Judges 14:15 MEANING

Judges 14:15
(15) On the seventh day.--When they were in despair.

Lest we burn thee and thy father's house with fire.--As, indeed, they ultimately did (Judges 15:6). If Samson appears in no very favourable light in this chapter, the Philistines show themselves to be most mean, treacherous, and brutal.

To take that we have.--The Hebrew expression is stronger--"to spoil us," or "make us paupers." The "is it not so?" is added to show the vehemence of the question.

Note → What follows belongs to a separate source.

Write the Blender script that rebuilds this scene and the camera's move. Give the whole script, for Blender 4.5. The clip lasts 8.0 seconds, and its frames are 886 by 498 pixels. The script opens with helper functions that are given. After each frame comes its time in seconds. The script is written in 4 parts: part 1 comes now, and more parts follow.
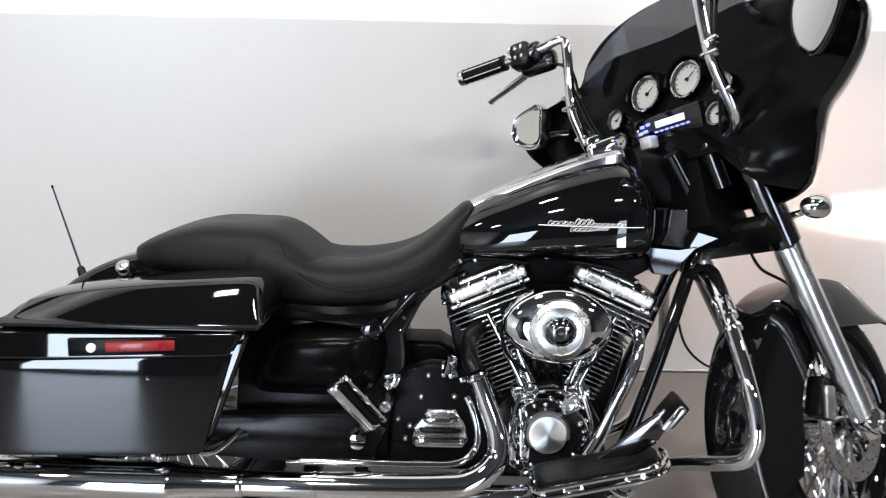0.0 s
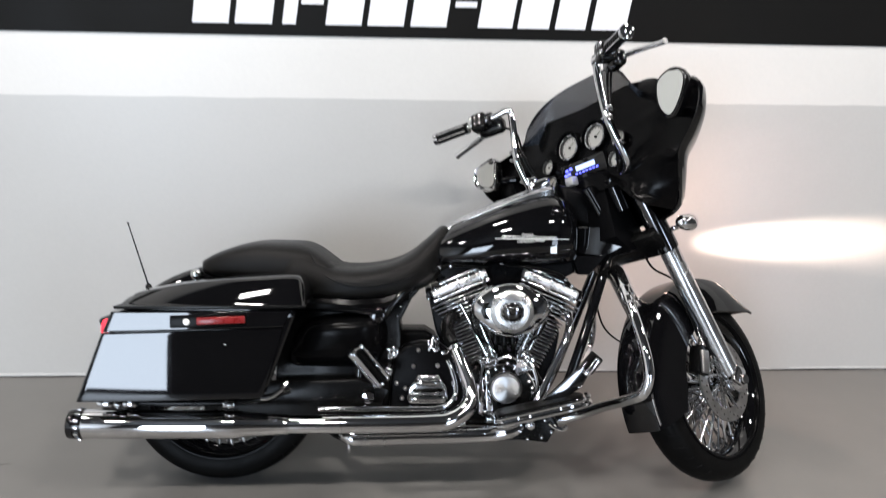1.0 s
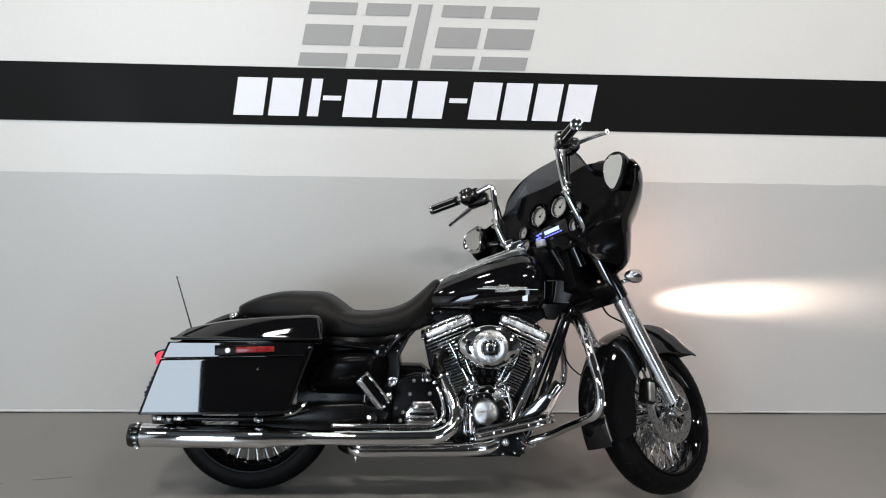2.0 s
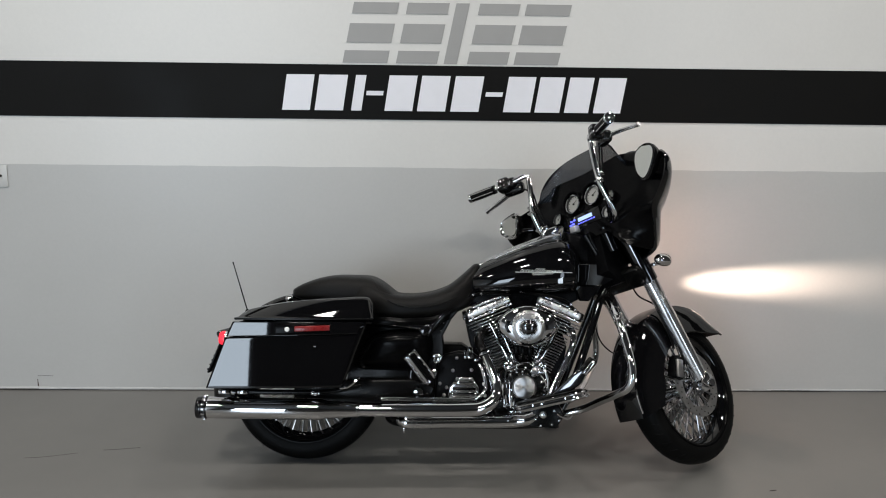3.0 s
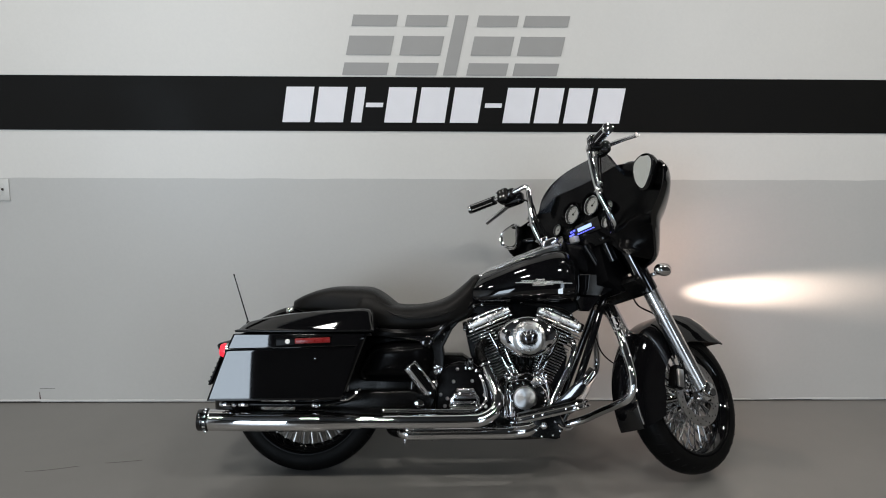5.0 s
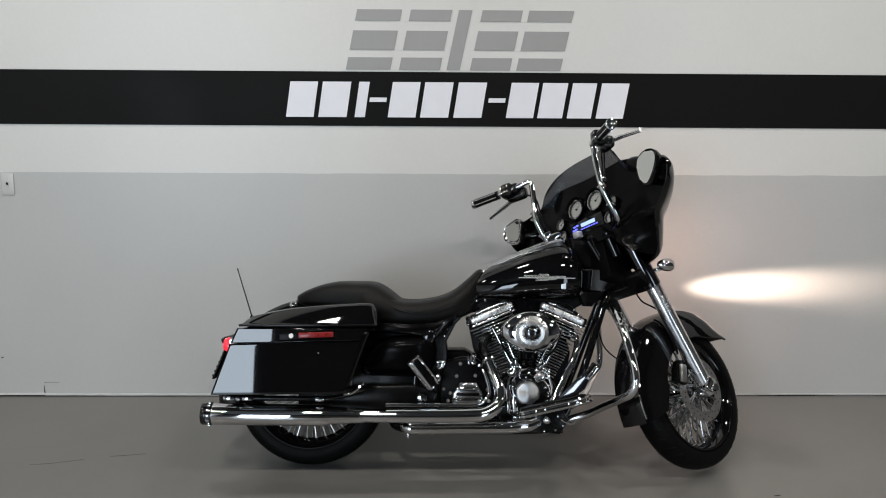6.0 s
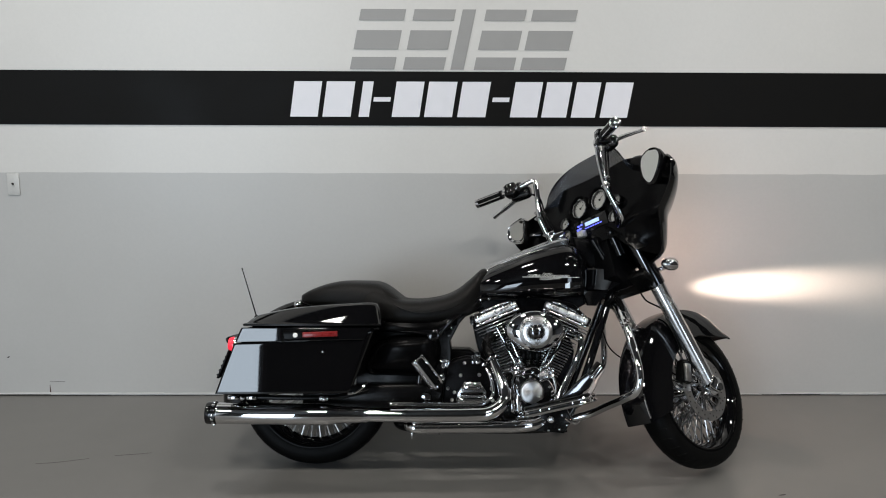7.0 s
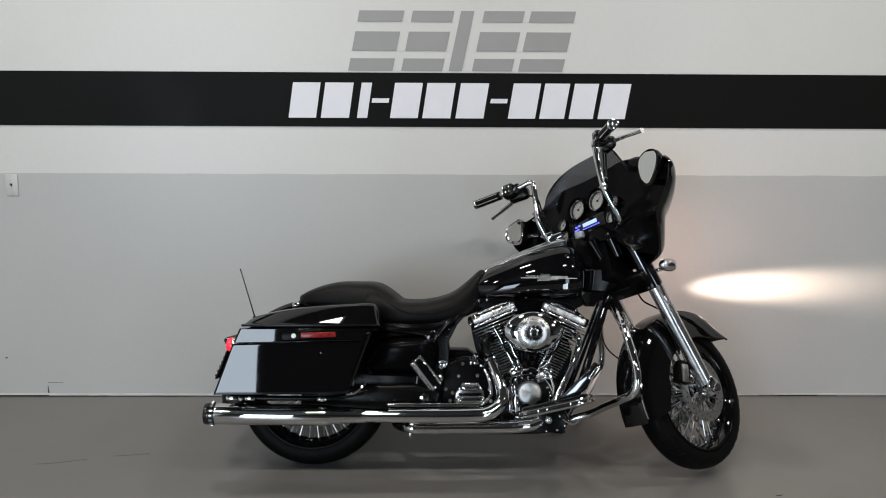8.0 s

Verse 15. - On the seventh day. There is some apparent difficulty in understanding how to reconcile this statement with what was said in ver. 14, that they could not in three days expound the riddle; and also with what is said in vers. 16 and 17, that Samson's wife wept before him the seven days of the feast. And several different readings have arisen from this difficulty: viz., in this verse, the reading of the fourth day for the seventh, and the omission of the words, And it came to pass on the seventh day; and, in the latter part of ver. 14, seven days for three days. But all difficulty will disappear if we bear in mind the peculiarity of Hebrew narrative noticed in note to section vers. 1-6 of ch. 2, when we come to consider ver. 16. Entice thy husband. Cf. Judges 16:5. That he may declare unto us. If the text is sound, they must mean to say, declare it unto you, that you may declare it unto us, i.e. declare it unto us through you. But it is simpler either to read with the Septuagint, that he may declare unto you, etc., or to read, and declare unto us, in the imperative mood. Burn with fire. See ch. 12:1, and Judges 15:6. Have ye called us, etc., i.e. Did you invite us to this feast in order to impoverish us, to plunder us of our property? We shall conclude that you did so if you do not disclose to us the riddle.

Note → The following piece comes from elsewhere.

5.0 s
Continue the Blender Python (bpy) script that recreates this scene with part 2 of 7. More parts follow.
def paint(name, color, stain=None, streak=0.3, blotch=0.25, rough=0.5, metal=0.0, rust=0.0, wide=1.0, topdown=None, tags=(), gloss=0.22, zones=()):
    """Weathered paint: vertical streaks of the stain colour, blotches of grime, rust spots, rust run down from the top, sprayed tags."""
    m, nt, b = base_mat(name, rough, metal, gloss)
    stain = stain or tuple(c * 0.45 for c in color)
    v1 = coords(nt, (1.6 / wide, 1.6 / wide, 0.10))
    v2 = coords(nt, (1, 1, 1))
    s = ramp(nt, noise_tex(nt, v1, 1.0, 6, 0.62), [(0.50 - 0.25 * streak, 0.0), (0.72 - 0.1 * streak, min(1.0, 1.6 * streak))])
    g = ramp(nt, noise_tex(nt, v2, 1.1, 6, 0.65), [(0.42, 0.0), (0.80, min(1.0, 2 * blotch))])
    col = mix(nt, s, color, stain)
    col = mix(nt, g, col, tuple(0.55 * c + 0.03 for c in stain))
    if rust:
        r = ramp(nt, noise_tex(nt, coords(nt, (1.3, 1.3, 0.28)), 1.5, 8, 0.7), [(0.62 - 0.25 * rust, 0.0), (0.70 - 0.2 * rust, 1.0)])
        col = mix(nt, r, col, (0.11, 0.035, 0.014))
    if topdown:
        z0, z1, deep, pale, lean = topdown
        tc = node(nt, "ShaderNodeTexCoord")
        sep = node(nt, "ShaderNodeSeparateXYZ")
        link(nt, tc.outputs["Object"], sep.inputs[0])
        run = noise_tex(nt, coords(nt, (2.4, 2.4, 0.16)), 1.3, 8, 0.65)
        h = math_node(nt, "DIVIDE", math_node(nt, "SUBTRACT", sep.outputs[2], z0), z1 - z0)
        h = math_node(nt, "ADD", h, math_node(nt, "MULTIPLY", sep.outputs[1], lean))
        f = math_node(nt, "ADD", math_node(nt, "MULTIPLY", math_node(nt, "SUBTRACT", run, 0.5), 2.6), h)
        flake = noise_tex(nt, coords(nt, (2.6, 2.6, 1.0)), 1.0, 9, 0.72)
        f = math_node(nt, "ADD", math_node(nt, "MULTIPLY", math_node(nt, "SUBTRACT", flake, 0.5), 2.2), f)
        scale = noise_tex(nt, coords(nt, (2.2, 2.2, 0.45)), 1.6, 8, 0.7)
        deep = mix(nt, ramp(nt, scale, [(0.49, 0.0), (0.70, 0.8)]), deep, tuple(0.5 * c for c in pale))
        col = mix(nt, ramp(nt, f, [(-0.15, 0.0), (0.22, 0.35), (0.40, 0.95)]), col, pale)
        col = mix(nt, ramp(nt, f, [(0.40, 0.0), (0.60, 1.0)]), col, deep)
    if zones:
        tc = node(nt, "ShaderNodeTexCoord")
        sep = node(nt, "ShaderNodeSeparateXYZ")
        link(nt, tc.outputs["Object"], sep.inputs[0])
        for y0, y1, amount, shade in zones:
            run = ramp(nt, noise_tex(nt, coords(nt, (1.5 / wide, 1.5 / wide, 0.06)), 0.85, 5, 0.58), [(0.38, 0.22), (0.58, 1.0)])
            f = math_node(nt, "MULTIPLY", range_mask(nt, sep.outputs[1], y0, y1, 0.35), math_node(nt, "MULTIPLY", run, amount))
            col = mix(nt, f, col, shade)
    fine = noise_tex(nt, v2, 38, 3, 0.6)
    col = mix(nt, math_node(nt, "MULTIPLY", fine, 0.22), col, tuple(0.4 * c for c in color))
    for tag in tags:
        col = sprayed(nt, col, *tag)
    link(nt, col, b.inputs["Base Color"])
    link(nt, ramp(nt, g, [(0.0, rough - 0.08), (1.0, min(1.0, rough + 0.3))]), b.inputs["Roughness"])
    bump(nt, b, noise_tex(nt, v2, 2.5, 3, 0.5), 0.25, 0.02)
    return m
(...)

14:10-20 Samson's riddle literally meant no more than that he had got honey, for food and for pleasure, from the lion, which in its strength and fury was ready to devour him. But the victory of Christ over Satan, by means of his humiliation, agonies, and death, and the exaltation that followed to him, with the glory thence to the Father, and spiritual advantages to his people, seem directly alluded to. And even death, that devouring monster, being robbed of his sting, and stripped of his horror, forwards the soul to the realms of bliss. In these and other senses, out of the eater comes forth meat, and out of the strong, sweetness. Samson's companions obliged his wife to get the explanation from him. A worldly wife, or a worldly friend, is to a godly man as an enemy in the camp, who will watch every opportunity to betray him. No union can be comfortable or lasting, where secrets cannot be intrusted, without danger of being divulged. Satan, in his temptations, could not do us the mischief he does, if he did not plough with the heifer of our corrupt nature. His chief advantage against us arises from his correspondence with our deceitful hearts and inbred lusts. This proved an occasion of weaning Samson from his new relations. It were well for us, if the unkindness we meet with from the world, and our disappointments in it, obliged us by faith and prayer to return to our heavenly Father's house, and to rest there. See how little confidence is to be put in man. Whatever pretence of friendship may be made, a real Philistine will soon be weary of a true Israelite.And it came to pass on the seventh day,.... Not on the seventh day of the feast, for some time before that they applied to his wife, and she pressed him hard to disclose it; but on the sabbath day, as Kimchi, and so Jarchi says, on the seventh day of the week, not on the seventh day of the feast, for it was the seventh day of the feast; this is so clear, that the Septuagint, Syriac, and Arabic versions, instead of the seventh, read the fourth day:

that they said unto Samson's wife, entice thy husband, that he may declare unto us the riddle; that is, persuade him to tell the meaning of it to her, that she might declare it to them:

lest we burn thee and thy father's house with fire; in which she now was, not as yet being taken home to her husband, and her in it; this they said to terrify her, and make her importunate with Samson to explain the riddle to her, if he had any value for her, and her life:

have ye called us to take that we have? invited them to the wedding feast, to strip them of their clothes, and even take their very shirts off of their backs, which they must have been obliged to part with, if they could not explain the riddle, or send for other suits and shirts from their own houses: "is it not so?" verily this is the case, nor can it be understood otherwise than a contrived business between thee and thy husband, to get our raiment, woollen and linen, from us.